La victoire de la droite hongroise aux élections législatives du 6 avril n’est pas une surprise, mais son ampleur, qui marque l’incontestable triomphe du premier ministre sortant, le charismatique Viktor Orban, invite à tirer quelques leçons du scrutin.
La première concerne, bien sûr, le plébiscite des électeurs hongrois en faveur de M. Orban, dont le parti, le Fidesz, recueille 44,5 % des suffrages et conserve surtout la majorité des deux-tiers au Parlement. Cette majorité lui a permis, au cours de la législature précédente, d’introduire d’importantes réformes institutionnelles destinées à assurer son pouvoir. Sa reconduction n’est pas seulement le signe de la large confiance accordée à M. Orban par une grande partie de la population. Elle donne aussi à celui-ci les mains libres pour continuer une politique qui le met en conflit quasi-permanent avec l’Union européenne.
La satisfaction du premier ministre, qui aura 51 ans le 31 mai, est d’autant plus grande qu’au terme de son premier mandat, de 1998 à 2002, il avait été battu deux fois de suite par la gauche. Revenu au pouvoir en 2010, le voici pour la première fois reconduit à la tête du gouvernement. Il est vrai qu’il s’est donné tous les moyens possibles pour gagner le scrutin, au point que les observateurs de l’OSCE ont formulé quelques doutes sur sa régularité : redécoupage des circonscriptions, nouveau système électoral, domination absolue sur les médias. Mais nul ne conteste, en dépit de ces manœuvres douteuses, le succès de M. Orban, dont la « révolution conservatrice » a rencontré l’assentiment du peuple hongrois.

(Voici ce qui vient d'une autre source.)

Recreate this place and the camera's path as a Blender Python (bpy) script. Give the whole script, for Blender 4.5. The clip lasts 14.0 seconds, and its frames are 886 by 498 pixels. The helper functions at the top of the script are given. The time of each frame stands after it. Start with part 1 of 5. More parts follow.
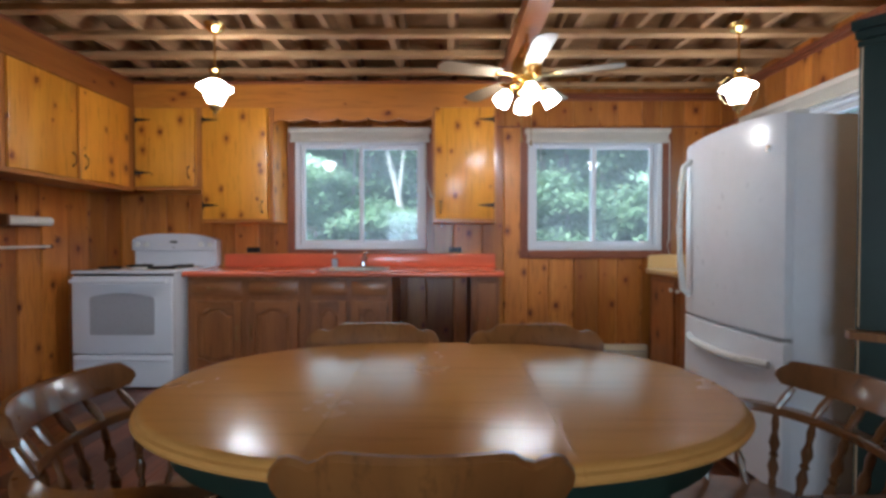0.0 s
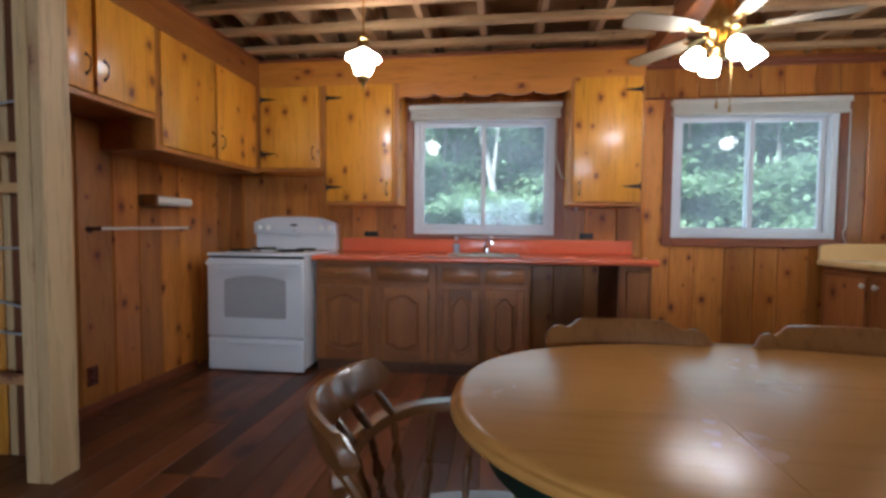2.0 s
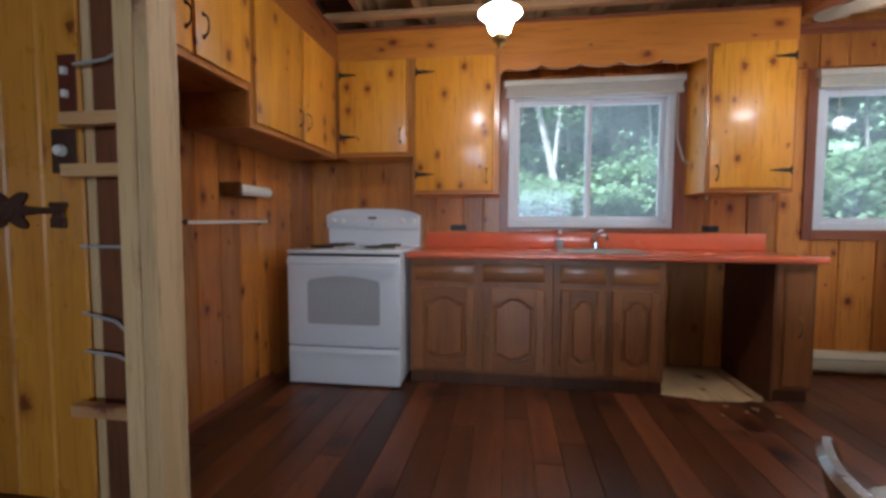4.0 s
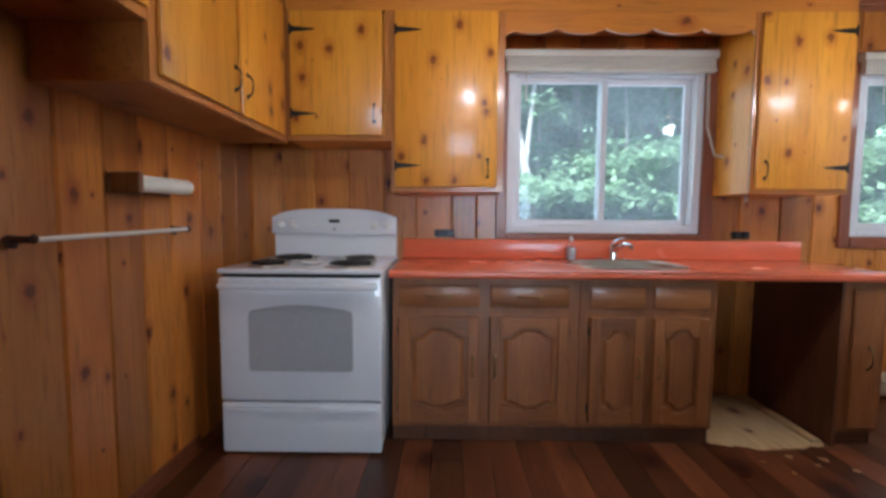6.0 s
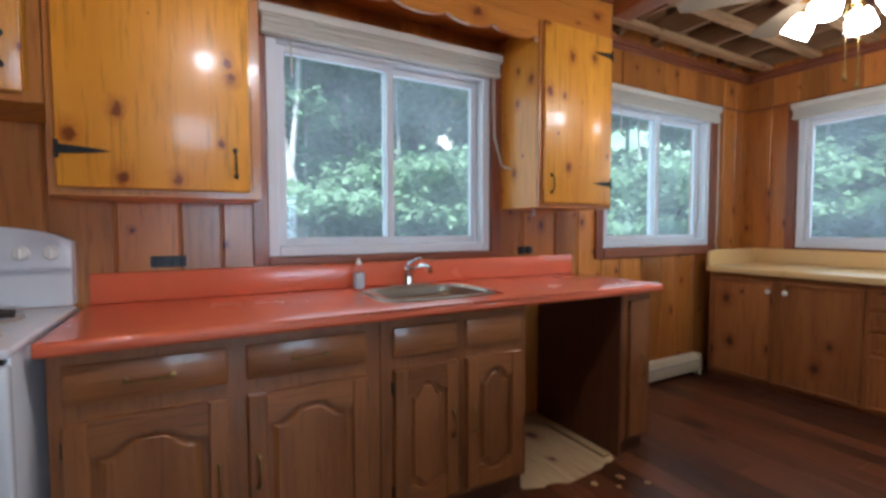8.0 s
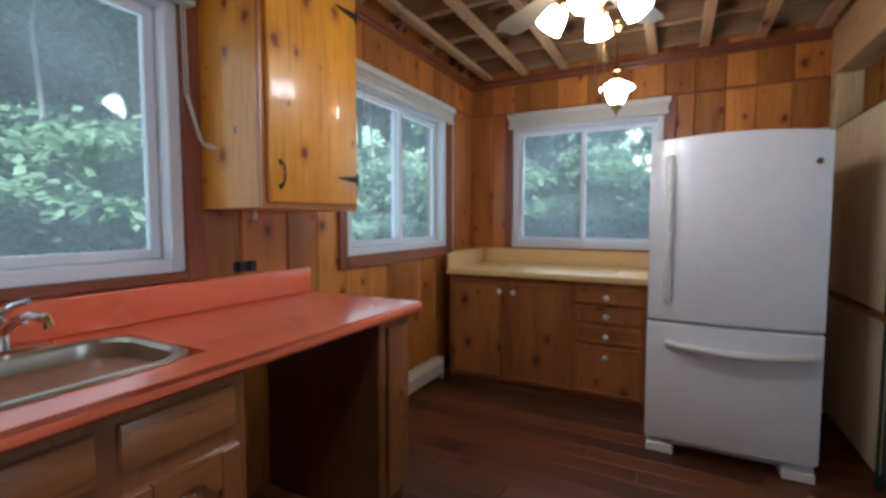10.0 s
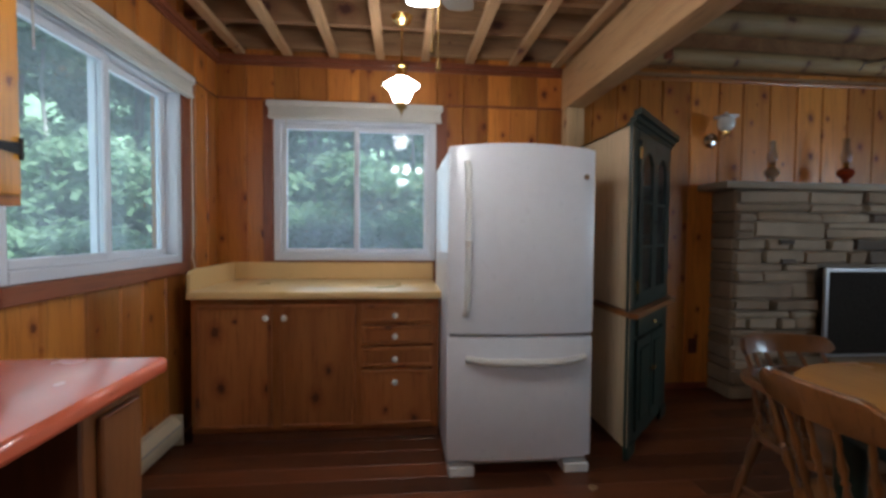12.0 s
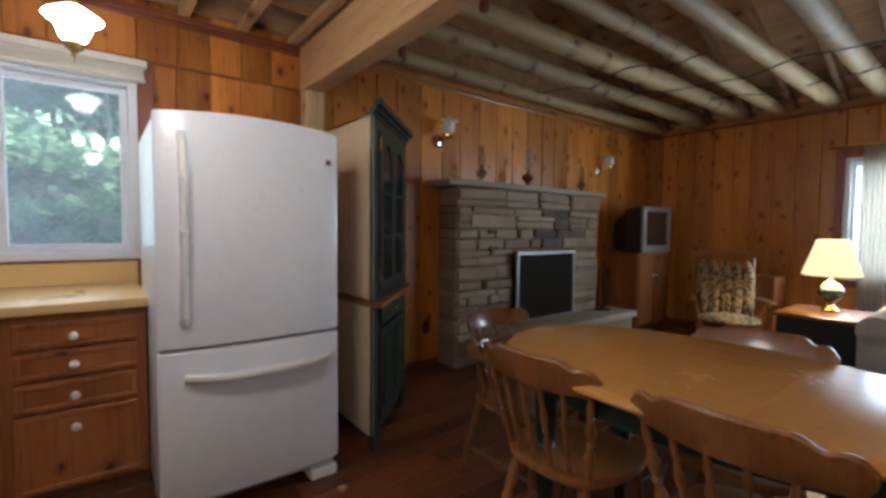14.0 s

Le premier ministre sortant peut se targuer d’avoir redressé l’économie hongroise, en tenant tête au FMI et à l’Union européenne qui voulaient lui imposer un sévère plan d’austérité. La Hongrie était alors au bord de la faillite. M. Orban a choisi de répondre à la crise par un mélange d’étatisme et de libéralisme. Il a taxé les banques étrangères mais relancé la consommation en baissant les impôts et les prix de l’électricité. Pari gagné. La croissance sera de 2 % en 2014, le chômage est en baisse, le déficit inférieur à 3% du PIB. Les experts jugent ce redressement fragile. Mais il a au moins permis au parti de M. Orban de gagner les élections, même s’il a reculé en voix d’un scrutin à l’autre.
Les deux autres enseignements qu’on peut tirer de ces élections portent, en Hongrie comme en France au lendemain des municipales, sur la poussée de l’extrême-droite et sur la débâcle de la gauche. Le Jobbik, ou Mouvement pour une meilleure Hongrie, une formation ultra-nationaliste qui combat le cosmopolitisme, les Roms et l’Union européenne, obtient, avec 20,5 % des suffrages, le meilleur score de son histoire. Comme le Front national en France, il a mis en sourdine pendant la campagne sa rhétorique traditionnelle aux relents antisémites pour développer un programme social destiné à le « dédiaboliser ». Il progresse dans les régions les plus pauvres, qui votaient à gauche. Gabor Vona, son jeune chef de 35 ans, s’efforce de gagner en respectabilité. Il affirme que le Jobbik est devenu aujourd’hui « le parti nationaliste le plus fort de l’Union européenne ».
Enfin, le scrutin confirme la déroute de la gauche, qui ne recueille que 26% des voix, auxquelles on peut ajouter les 5,3% des Verts. « La défaite est cuisante », a reconnu l’ancien premier ministre Gordon Bajnai, l’un des trois dirigeants de la coalition de gauche avec le chef de file du Parti socialiste, Attila Mesterhazy, et un autre ancien premier ministre, Ferenc Gurcsany. La gauche paie le prix de ses échecs passés et des souvenirs de corruption qu’elle a laissés après huit années au pouvoir, de 2002 à 2010. Il lui reste du chemin à faire pour renouveler ses hommes et ses idées.
Les élections européennes donneront une nouvelle indication sur la recomposition du paysage électoral en Hongrie mais aussi dans le reste de l’Union européenne. Les résultats du scrutin du 6 avril dépassent en effet le seul cas de la Hongrie. Ils laissent penser que les tendances dont ils sont porteurs, en particulier la progression de l’extrême-droite et le recul de la gauche, concernent aussi une grande partie du Vieux Continent.